Cet outil protégerait du même coup les autorités politiques des pressions dont elles peuvent faire l’objet – on le comprend –, lesdites autorités ne prenant leur décision, désormais, qu’une fois cet éclairage scientifique recueilli.
Madame la ministre, nous ne pensons pas, bien au contraire, que le conseil soit incompatible avec un traitement au cas par cas des demandes : même si les membres du conseil ne seront pas toujours experts des biens qu’ils auront à examiner, ils auront tout loisir d’entendre des spécialistes avant de rendre leur avis, comme le font les commissions parlementaires. Un tel conseil pourrait en revanche garantir la formation progressive d’une doctrine scientifique en matière de restitution, susceptible de mettre un frein aux demandes tous azimuts.

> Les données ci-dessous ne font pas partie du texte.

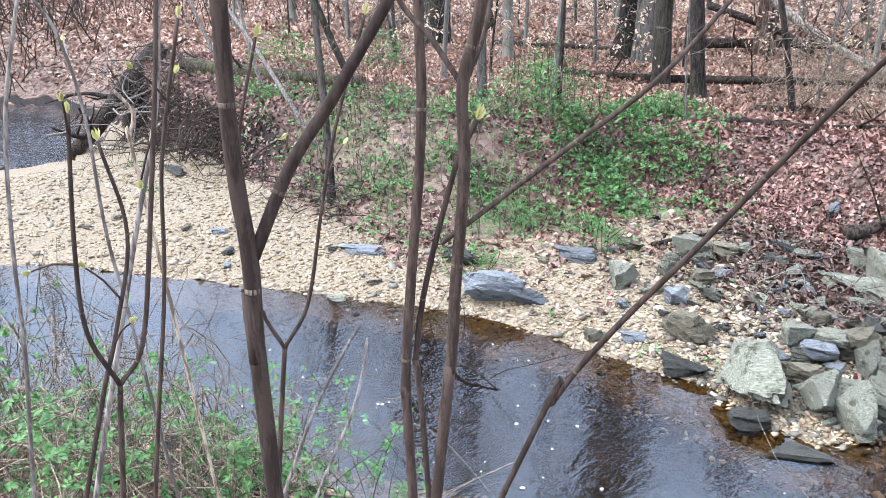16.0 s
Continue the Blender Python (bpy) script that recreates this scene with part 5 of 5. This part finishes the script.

Sa mission ne pourra ainsi se résumer à observer s’il existe un intérêt public attaché à la conservation d’un bien dans les collections ; il s’agira plutôt de mettre en balance cet intérêt public avec l’intérêt scientifique, éthique et politique que présenterait le retour du bien dans son pays d’origine.
Le second intérêt de la création de ce conseil serait d’inciter le ministère de la culture, celui de la recherche et les scientifiques à engager vraiment, cette fois, une réflexion en matière de gestion éthique des collections et de permettre aux autorités françaises de reprendre la main sur le débat relatif aux restitutions. Il est indispensable de clarifier la position française, tant celle-ci est aujourd’hui brouillée par le rapport Sarr-Savoy, qui constitue à ce stade le seul document de référence que brandissent les États étrangers.
Je regrette que nous ayons perdu dix ans, car toutes ces missions auraient pu être menées à bien par la Commission scientifique nationale des collections (CSNC) si l’intention exprimée à l’unanimité par le législateur en 2010 avait été fidèlement et correctement traduite. Le Gouvernement a fait le choix de supprimer cette commission, en se gardant bien d’expliquer les raisons à l’origine de ses dysfonctionnements. Dont acte ; nous en tirons les leçons, et aussi le bilan – car bilan il y a ; nous aurons l’occasion d’en reparler –, en proposant la création de ce conseil national – le mot « conseil » est essentiel – spécifiquement consacré aux questions de restitution et de réflexion sur les collections.
Vous le voyez, madame la ministre : le Sénat attache beaucoup d’importance à ces questions de circulation et de retour des œuvres lorsque cela apparaît justifié. Il est soucieux, pour autant, de l’authenticité et de la rigueur de la démarche afférente.
C’est la raison pour laquelle notre commission est attachée à la création de cet outil garantissant une pérennité de la réflexion bien au-delà des gouvernements qui passent et des ministres qui changent. Enfin, cela permet d’engager enfin la réflexion vers l’avenir, ainsi que de l’élargir à d’autres continents. C’est l’auteure de la loi de restitution de têtes maories qui vous le dit : quoique nous soyons intimement liés au continent africain, nous avons bien d’autres liens et contacts à travers le monde avec nos anciennes colonies.